Tahun 2004, kembali protes yang dilakukan oleh BMI yang tergabung dalam organisasi PILAR melakukan aksi dan berhasil memobilisasi massa dalam aksi puncak pencabutan SE 2524 tentang pelarangan kontrak mandiri. Aksi tersebut berhasil membuat KONJEN Ferry Adam Har turun dan membacakan sendiri pencabutan SE 2524 dan mengumumkan diijinkannya proses kontrak mandiri. Kemenangan ini disambut dengan suka cita oleh BMI.

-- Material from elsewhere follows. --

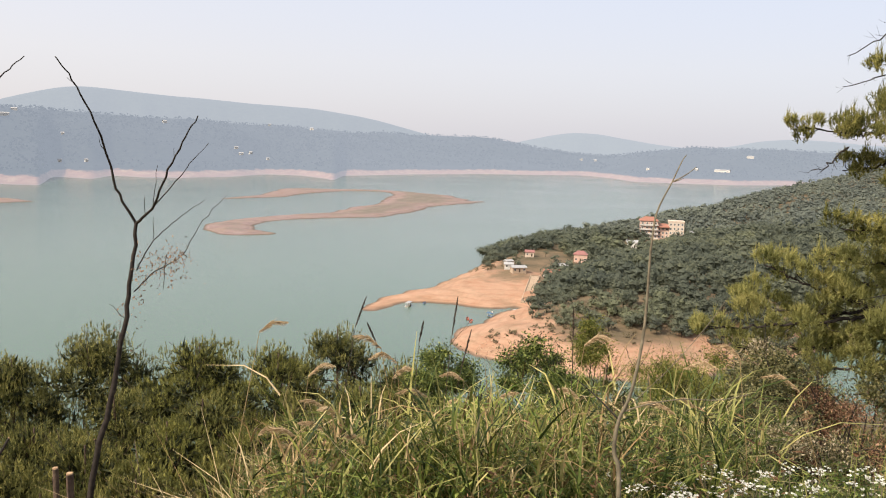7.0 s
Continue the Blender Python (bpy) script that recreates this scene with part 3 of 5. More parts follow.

Tahun pertama syarat kontrak mandiri ini sangat mudah, hanya diperlukan tiga persyaratan bagi buruh migran, yaitu bisa dilakukan hanya dengan mengajukan dokumen ID-HK, paspor dan kontrak kerja lama. Namun pada tahun-tahun berikutnya, ada 13 syarat yang harus dipenuhi dan beberapa syarat yang harus didatangkan dari tanah air.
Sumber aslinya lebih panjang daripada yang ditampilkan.